You know you’re old when they put all the ingredients for your birthday cake in a pan, light the candles, and it bakes itself!
You know you’re over the hill when you stay in one of those hotel rooms with a mirror on the ceiling—and all you want to do is watch yourself gargle.
Sixty-five is when your sex drive goes into Park.
They say that fellas over sixty still have their sex drive—although sometimes it feels like they’re taking it in an Edsel.
I’m at that age where I don’t even
breathe heavily at X-rated movies—unless they’re one flight up.
You know you’re slipping when you have to put tenderizer on puffed rice.
Old age is when the only thing you can really sink your teeth into is water.
No, Virginia, Polident is not a damaged parrot.
Kids say, “Never trust anyone over thirty.” Senior citizens say, “Anything less than fifty-two and you ain’t playing with a full deck!”
Old age is when parents find out that stockings support and children don’t.
I’m at that cereal age. I’m beginning to feel my corns more than my oats!
I don’t wanna complain about getting older, but do you know how it feels when a crook says, “Stick ’em up!”—and you have arthritis?
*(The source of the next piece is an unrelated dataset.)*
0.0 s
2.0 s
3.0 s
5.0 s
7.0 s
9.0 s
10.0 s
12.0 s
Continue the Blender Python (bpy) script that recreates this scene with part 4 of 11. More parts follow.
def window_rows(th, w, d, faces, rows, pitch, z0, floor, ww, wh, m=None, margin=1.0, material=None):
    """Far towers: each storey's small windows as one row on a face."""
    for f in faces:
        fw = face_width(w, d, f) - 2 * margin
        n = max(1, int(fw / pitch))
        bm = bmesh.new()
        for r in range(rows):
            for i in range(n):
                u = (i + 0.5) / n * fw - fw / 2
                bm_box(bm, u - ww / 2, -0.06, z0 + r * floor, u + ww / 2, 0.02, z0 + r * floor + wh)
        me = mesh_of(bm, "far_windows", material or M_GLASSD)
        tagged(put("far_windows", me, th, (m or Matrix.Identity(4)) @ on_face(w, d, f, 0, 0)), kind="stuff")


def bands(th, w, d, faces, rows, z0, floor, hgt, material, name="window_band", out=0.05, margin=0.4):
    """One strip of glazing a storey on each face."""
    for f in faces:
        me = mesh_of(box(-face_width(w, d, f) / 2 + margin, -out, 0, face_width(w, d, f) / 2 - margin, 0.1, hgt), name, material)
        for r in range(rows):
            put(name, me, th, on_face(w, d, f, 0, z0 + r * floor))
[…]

I don’t even remember when I was young. Sometimes I think I went directly from Dr. Spock to Dr. Scholl’s!
I’m beginning to think my wife lied to me about her age. Who do you know has a recipe for curds and whey?
Isn’t it terrible the way people lie about their age? If my wife were as young as she says she is—the best man at our wedding would have been a cop!
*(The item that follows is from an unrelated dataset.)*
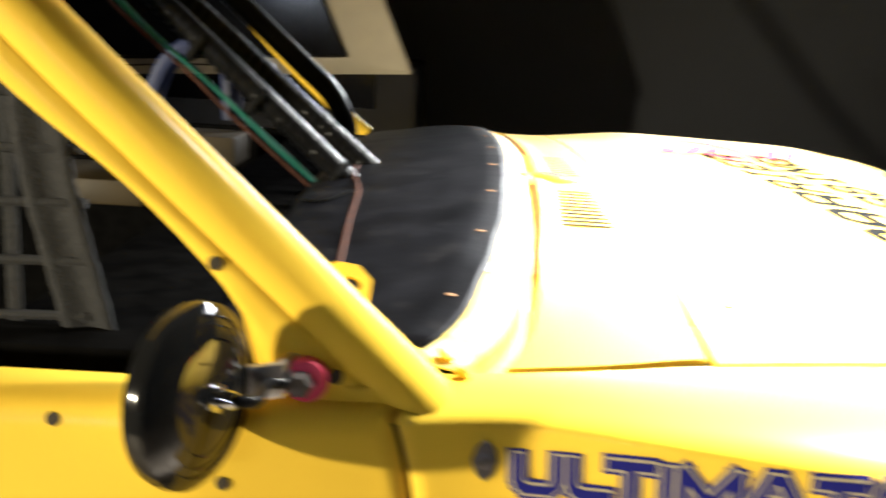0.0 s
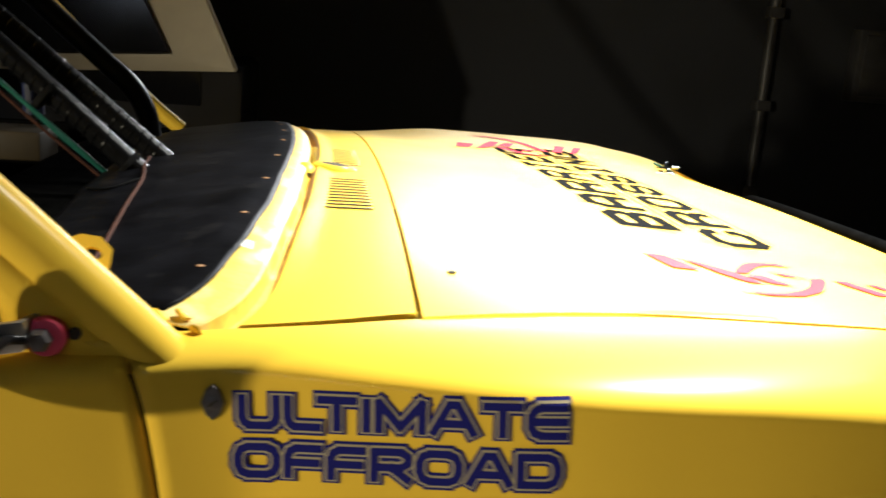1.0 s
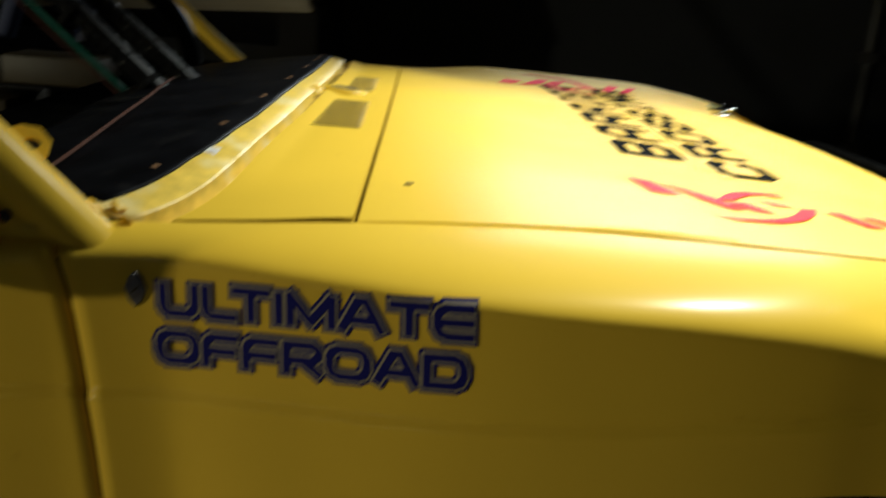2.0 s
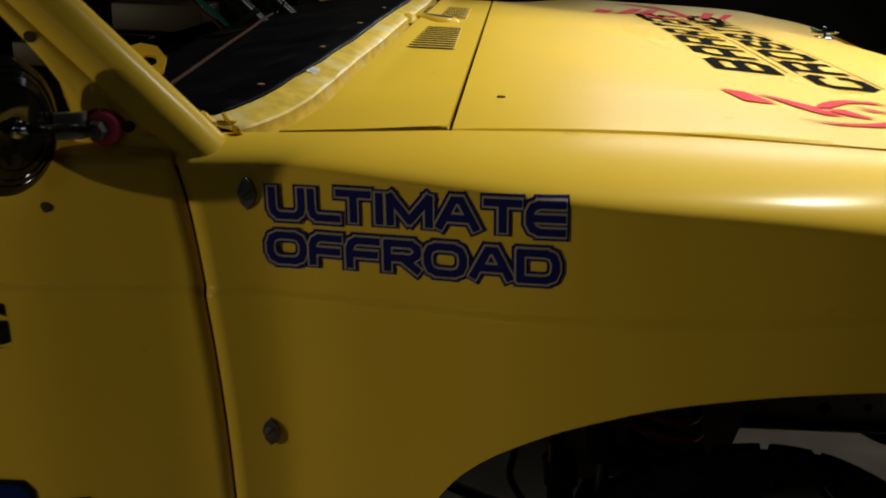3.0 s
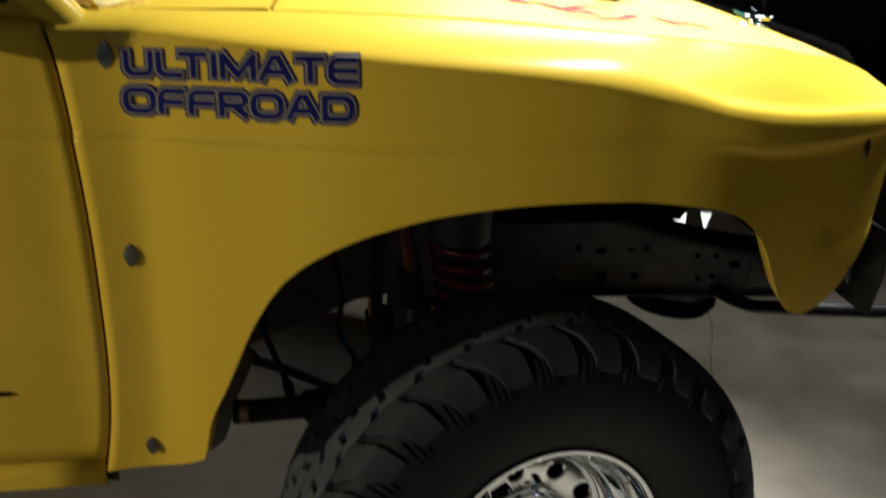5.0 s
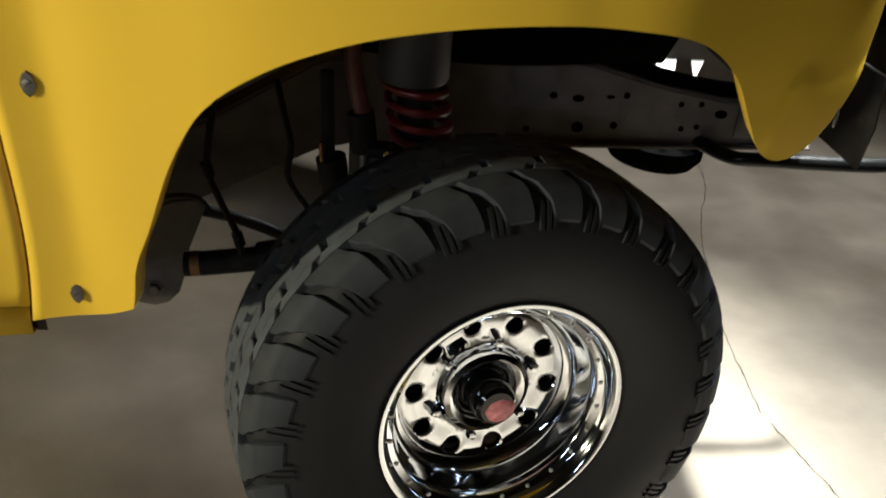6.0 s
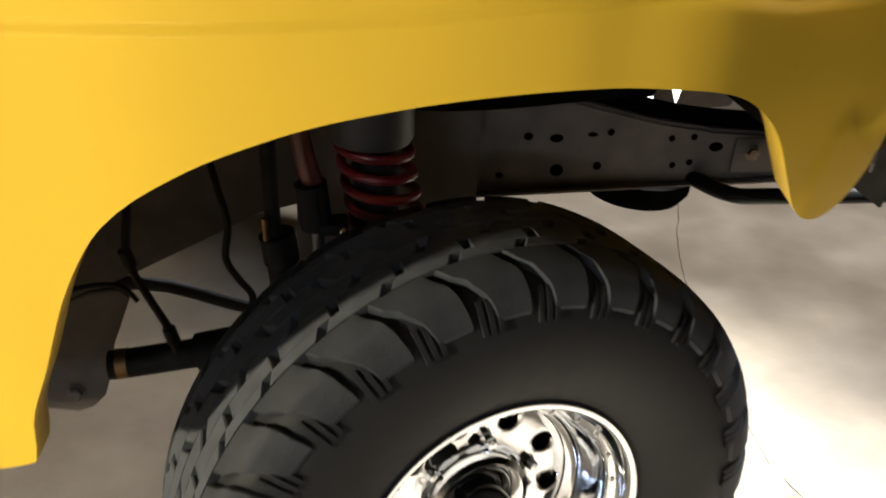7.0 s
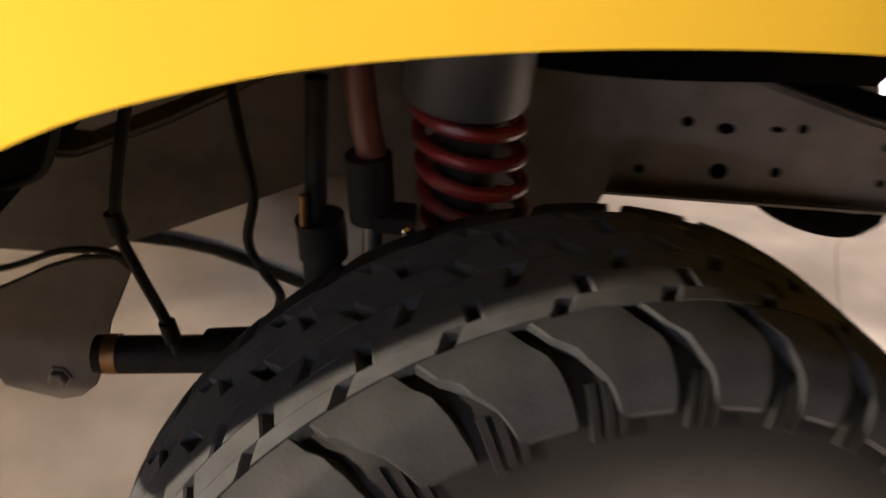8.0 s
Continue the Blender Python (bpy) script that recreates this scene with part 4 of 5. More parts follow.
# front bar
bm = bmesh.new()
tube(bm, [(1.72, 1.42, 0.94), (1.74, 1.46, 1.108), (1.745, 1.52, 1.174), (1.745, 1.65, 1.189), (1.745, 2.26, 1.189), (1.745, 2.39, 1.174), (1.74, 2.45, 1.108), (1.72, 2.49, 0.94)], 0.018, 16, 6)
part("front_bar", bm, BLACK_AND_SHADE, truck, "black tube bar across the nose")

# ---------------------------------------------------------------- wheel
def build_wheel(M):
    wheel = new("wheel")
    wheel.parent = truck
    tagged(wheel, "chrome steel wheel with a knobbly black off-road tyre")
    D = -0.095
    TP = [(0.200, 0.000), (0.214, 0.010), (0.235, 0.022), (0.27, 0.032), (0.31, 0.034), (0.345, 0.028), (0.370, 0.018), (0.384, 0.005), (0.3905, -0.012), (0.394, -0.05), (0.3945, D), (0.394, -0.14), (0.3905, -0.178), (0.384, -0.196), (0.345, -0.216), (0.29, -0.226), (0.235, -0.215), (0.20, -0.19)]
    bm = bmesh.new()
    lathe(bm, TP, M, 112)
    part("tyre", bm, RUBBER, wheel, angle=50)
    # tread pieces: one mesh a kind, turned round the axle
    N = 30
    step = 2 * math.pi / N
    outline = [(0.3945, D), (0.3943, -0.055), (0.393, -0.032), (0.390, -0.010), (0.3845, 0.004), (0.371, 0.0175), (0.352, 0.0255), (0.330, 0.031)]

    def on(s, a, lift):
        i = min(int(s), len(outline) - 2)
        f = s - i
        r, h = (outline[i][k] + (outline[i + 1][k] - outline[i][k]) * f for k in (0, 1))
        r2, h2 = outline[min(i + 1, len(outline) - 1)]
        r1, h1 = outline[i]
        n = Vector((-(h1 - h2), r1 - r2)).normalized()
        if n.x < 0 and n.y < 0:
            n = -n
        r, h = r + n.x * lift, h + n.y * lift
        return Vector((r * math.cos(a), r * math.sin(a), h))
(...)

It’s amazing. My wife tells everybody she’s twenty-nine and yet our wedding invitations went out with a three-cent stamp.
She was young when the ultimate weapon was a rock!…
When the Avon Lady was Mrs. Shakespeare.
AIR CONDITIONING
The nice part about air conditioning is, you finally know what to do with your winter clothes in July—wear them!
We had a big party for a returning serviceman last night. It was the air-conditioning serviceman. He brought back the part he went out for in August.
Did you ever pause in your daily activities and take a moment to think about deep, momentous, significant things? Like: What did hernia doctors do for patients before they invented portable air conditioners?
They say that a portable air conditioner really supplies you with cold air, and that’s right. By the time you get three neighbors to help you carry it upstairs—it’s November!
It’s like I was trying to explain to my boss today—the only reason I keep a bottle in my desk is to ward off the chill from the air conditioning.
AIRLINES
I’m no flier. I even get dizzy looking into a plate of deep-dish apple pie!
I love it when they say, “Ladies and gentlemen, we are in a holding pattern over Kennedy Airport but we expect to land in just a few minutes.” Then they start showing Gone With the Wind.
You can’t imagine how they frisk you at airports these days. Embarrassing? I took off two hours before the plane did!
I think the airlines should have a special youth fare for Europe: $49 going and $3,488 return.
The airlines know what they’re doing. They’re building planes so big, pretty soon there won’t be anybody left on the ground to complain about the noise.